For people who are pregnant or may become pregnant it is important to talk to your healthcare provider about the potential risks taking prednisone may pose. Taking prednisone during pregnancy has been linked to oral clefts, preterm birth, and low birth weight in infants, as well as preeclampsia and gestational diabetes in the person who is pregnant.

As well as decreasing your ability to fight infections, prednisone may also prevent you from developing symptoms that tell you if you get an infection. It is recommended to take precautions such as staying away from people who are sick and washing your hands often whilst you are taking this drug. 

Due to its impact on the immune system, you should not have any vaccinations without talking to your healthcare provider.

Prednisone and Children

Special consideration is needed when prednisone is given to children. Corticosteroids can lead to numerous side effects which may slow growth and development in children, including nutritional consequences  and decreased new bone formation You should talk to your healthcare provider about these risks and any worries you might have about your child taking prednisone.

Side Effects

Some of the most frequently discussed side effects of corticosteroids, such as prednisone, are:

  • Increased appetite
  • Weight gain
  • Hair growth
  • Acne
  • Gastrointestinal ulcers and bleeding
  • Infection
  • Mood changes
  • Insomnia
  • Osteoporosis due to long-term use

Side effects occur more frequently with long-term use or at higher doses. However, there are risks associated even with short-term use. Adults taking oral corticosteroids over a period of 30 days or less have been found to be at increased risk of sepsis and bone fractures.

Most side effects will go away after you stop your treatment, however there are some that may be permanent. If you are worried about side effects or they are bothering you then you should talk to your healthcare provider. 

You should contact your healthcare provider immediately if you experience serious side effects such as:

  • Vision problems, eye pain, redness, or tearing
  • Sore throat, fever, chills, or other signs of infection
  • Seizures
  • Depression
  • Frequent urination
  • Increased thirst
  • Confusion
  • Excitement, restlessness
  • False sense of well-being
  • Hallucinations (seeing, hearing, or feeling things that are not there)
  • Skin rash or hives

If you are affected by side effects due to taking prednisone, there are ways you can help to lessen their effect. To combat specific side effects such as bone density loss you could consider taking potassium and calcium supplements. You should get advice from your healthcare provider before you take any supplements and so that you can get the right balance for you.

Other side effects may be reduced by adjusting the dose you are taking or changing when you take your dose. For example, taking all of your doses of prednisone earlier in the day could reduce side effects such as insomnia. It is important, however, that you do not try to change your dose or how you take prednisone yourself, always talk to your healthcare provider before making changes. 

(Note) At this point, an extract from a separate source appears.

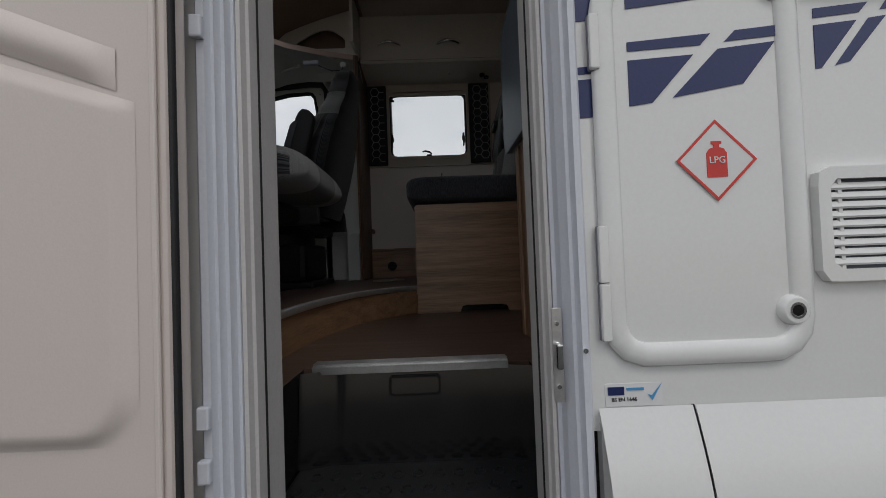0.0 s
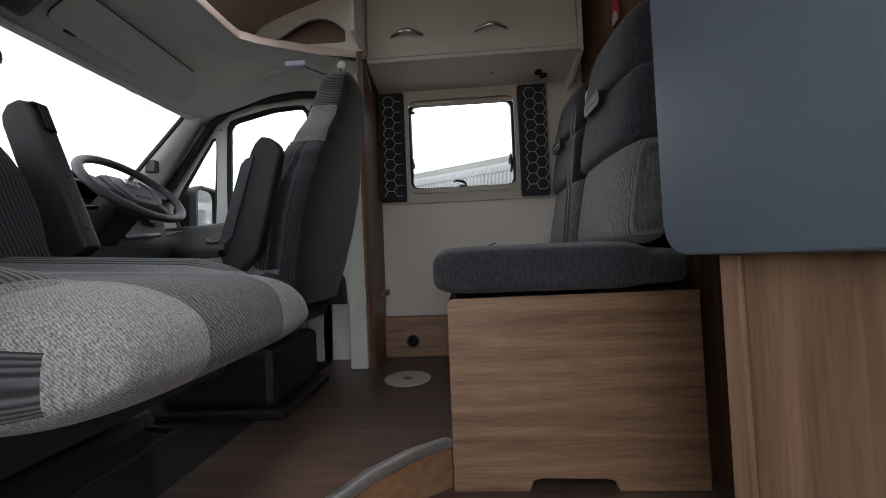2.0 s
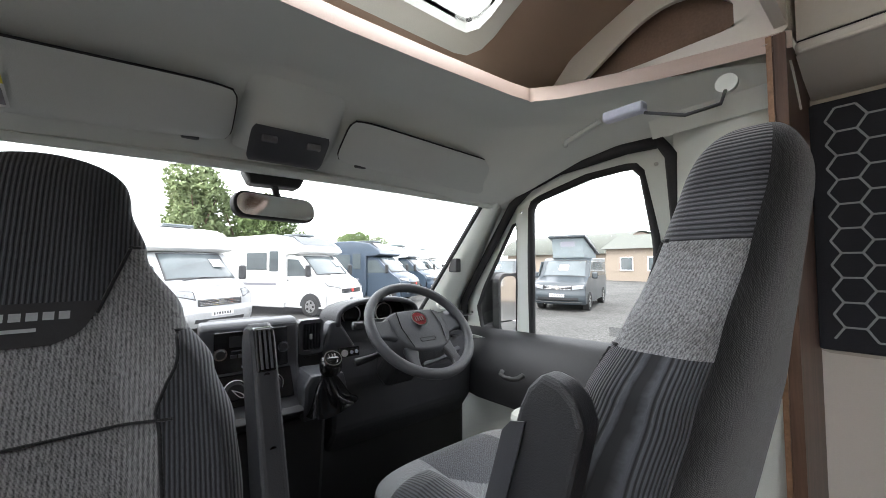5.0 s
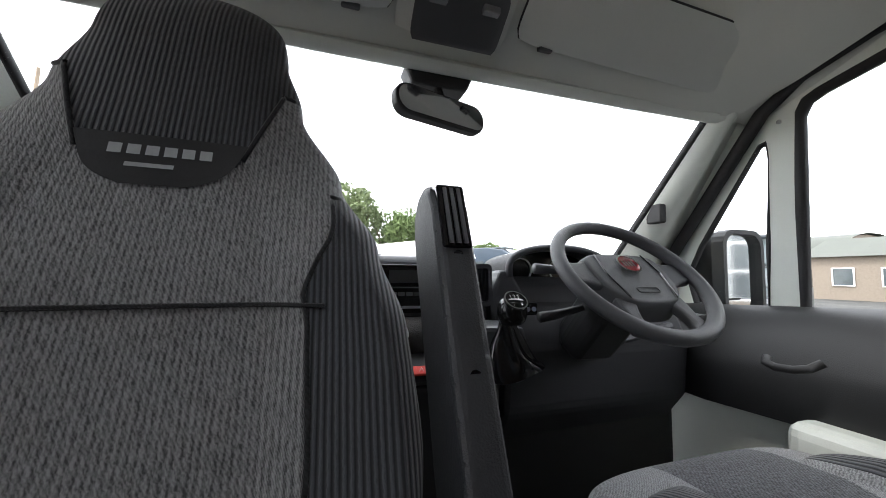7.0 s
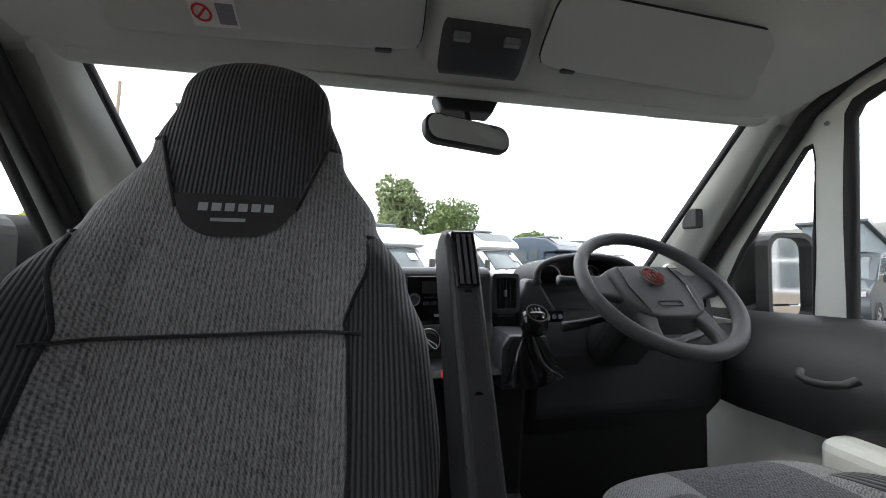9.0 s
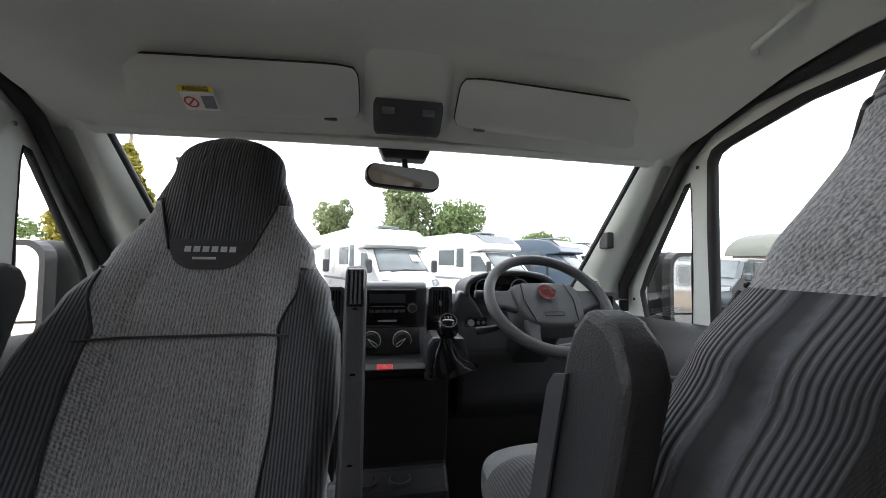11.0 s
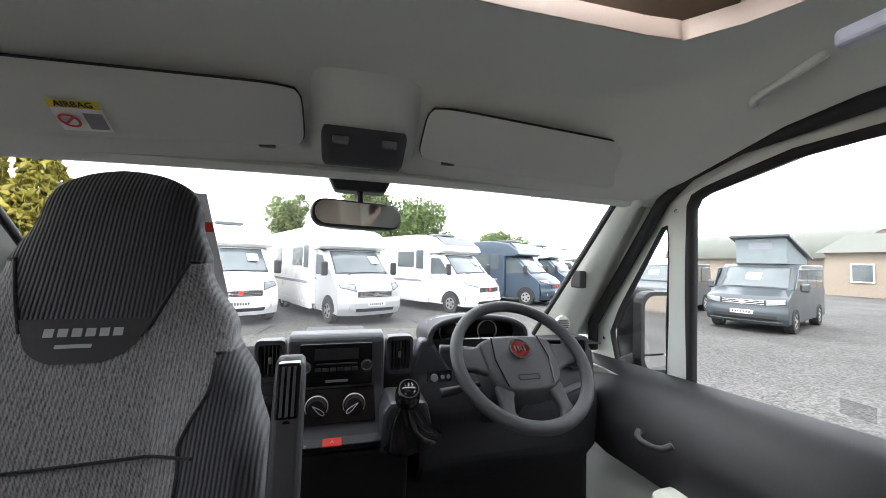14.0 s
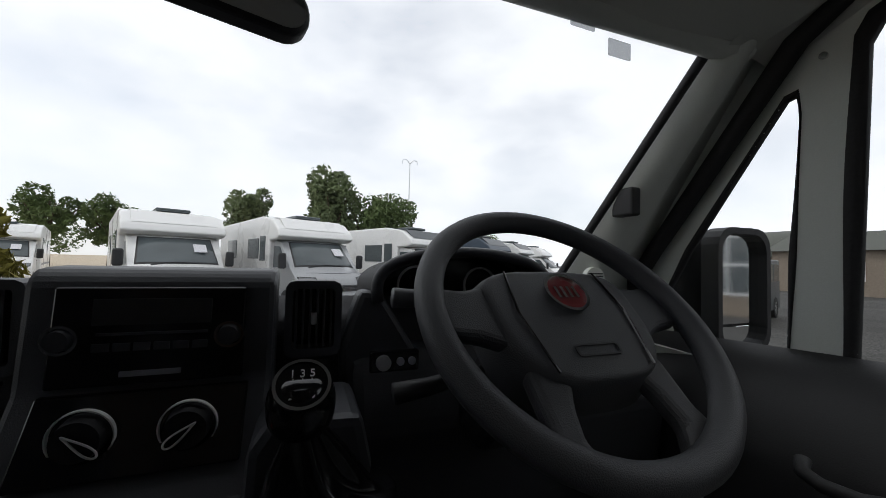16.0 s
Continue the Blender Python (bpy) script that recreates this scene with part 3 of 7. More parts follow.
def pad(u, v):
    """Raised lower moulding with a rounded outline and a slanting top."""
    x = 0.058 + 0.56 * u
    top = 0.78 + 0.34 * (x - 0.05)
    z = 0.30 - 0.02 * u + (top - 0.30 + 0.02 * u) * v
    ex, ez = min(u * 0.56, 0.02) / 0.02, min(v * 0.5, 0.02, (1 - v) * 0.5) / 0.02
    corner = min(1, math.hypot(max(0, 0.09 - u * 0.56), max(0, 0.09 - v * 0.5)) / 0.09)
    k = max(0.0, min(ex, max(ez, 0.0)))
    k = k * k * (3 - 2 * k) * (1 if corner < 0.8 else max(0, 1 - (corner - 0.8) * 5))
    return (x, 0.0205 + 0.014 * k, z)


part("moulded_pad", grid(pad, 56, 56), "door_moulding", door, smooth=True)
part("moulded_crease", grid(lambda u, v: (0.085 + 0.53 * u, 0.0215 + 0.013 * math.sin(math.pi * v) * min(1, u * 12), 0.80 + 0.38 * (0.53 * u) + 0.06 * v + 0.02 * u * v), 30, 10), "door_moulding", door, smooth=True)

# step well and sill
SHIFT = Vector((0, -0.05, 0))
step = thing("entrance_step", (0.42, 0.16, -0.30), "black moulded plastic step well with studded tread", "step", kind="structure")
part("riser", grid(lambda u, v: (0.142 + 0.576 * u, 0.292 - 0.03 * v - 0.02 * (1 - min(1, u * 8, (1 - u) * 8)), -0.004 - 0.22 * v), 24, 8), "gloss_black", step, smooth=True)
part("riser_recess", frame_loop(rounded(0.36, -0.07, 0.49, -0.02, 0.01), rounded(0.365, -0.065, 0.485, -0.025, 0.008), "y", 0.280, 0.2845), "gloss_black", step)
tread = part("tread", box((0.142, 0.0, -0.26), (0.718, 0.27, -0.225), 0.008), "plastic_black", step)
for i in range(11):
    for j in range(4):
        part("stud", ring((0.175 + 0.047 * i + 0.022 * (j % 2), 0.05 + 0.055 * j, -0.225), 0.015, 0.010, 0.005, "z", 12), "plastic_black", tread)
sill = part("sill_strip", prism([(0.285, -0.012), (0.300, -0.012), (0.330, 0.004), (0.330, 0.010), (0.300, 0.012), (0.284, 0.006)], "x", 0.168, 0.662), "alloy", step, "ribbed aluminium edge strip")
for k in range(4):
    part("rib", box((0.169, 0.290 + 0.009 * k, 0.0085), (0.661, 0.294 + 0.009 * k, 0.0135)), "alloy", sill)

SHIFT = SIDE

# ---- gas locker side: locker hatch, grilles, stripes, skirt ----
hatch = thing("gas_locker_door", (0.92, -0.01, 0.10), "white moulded gas locker door with raised rim", "locker door")
part("panel", prism(rounded(0.770, 0.112, 1.055, 0.70, 0.03), "y", -0.006, -0.001, 0.002), "gel_white", hatch)
rim_path = spread(rounded(0.757, 0.100, 1.060, 0.712, 0.05, 8), 72)
bm = tube([(x, -0.008, z) for x, z in rim_path], 0.020, 10, closed=True)
for vert_ in bm.verts:
    vert_.co.y = -0.005 + (vert_.co.y + 0.008) * 0.5
part("rim", bm, "gel_white", hatch, "rounded raised white rim", smooth=True)
for z in (0.163, 0.691):
    lock = part("lock_boss", grid(lambda u, v: (1.042 + 0.025 * math.cos(6.283 * u) * (1 - v) ** 0.35, -0.004 - 0.0135 * min(1, v * 2.2) ** 0.5, z + 0.025 * math.sin(6.283 * u) * (1 - v) ** 0.35), 32, 10, closed=True), "gel_white", hatch, "flat rounded lock boss", smooth=True)
    part("lock_ring", ring((1.042, -0.0185, z), 0.013, 0.0095, 0.003, "y", 24), "chrome", lock)
    part("keyhole", disc((1.042, -0.0180, z), 0.009, 0.002, "y", 20), "gloss_black", lock)
for z in (0.125, 0.217, 0.560):
    hinge = part("hinge", prism(rounded(0.7330, z, 0.7475, z + 0.09, 0.003), "y", -0.0165, -0.004, 0.002), "gel_white", hatch)
    part("hinge_gap", prism(rounded(0.7320, z - 0.0010, 0.7485, z + 0.0910, 0.004), "y", -0.0095, -0.0045), "print_grey", hinge)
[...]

Beyond these steps regarding medication and symptoms, talking to those you are close to about side effects, including those that might affect them, such as mood swings or insomnia, can help them better understand and support you. 

A Word From Verywell

In most cases, you will be taking prednisone to get your condition under control and the goal will be to stop taking the drug as soon as possible. 

You should discuss with your healthcare provider not just how the drug can manage the pain of your condition but also how taking it may cause pain through side effects or from withdrawal. Remember, do not stop taking prednisone suddenly, your healthcare provider will show you how it needs to be tapered off. 

Dealing with pain due to a chronic inflammatory disease can be challenging and it can be difficult to find the right way to cope with it. You do not need to do that alone; your healthcare provider will help you develop a long-term pain management treatment.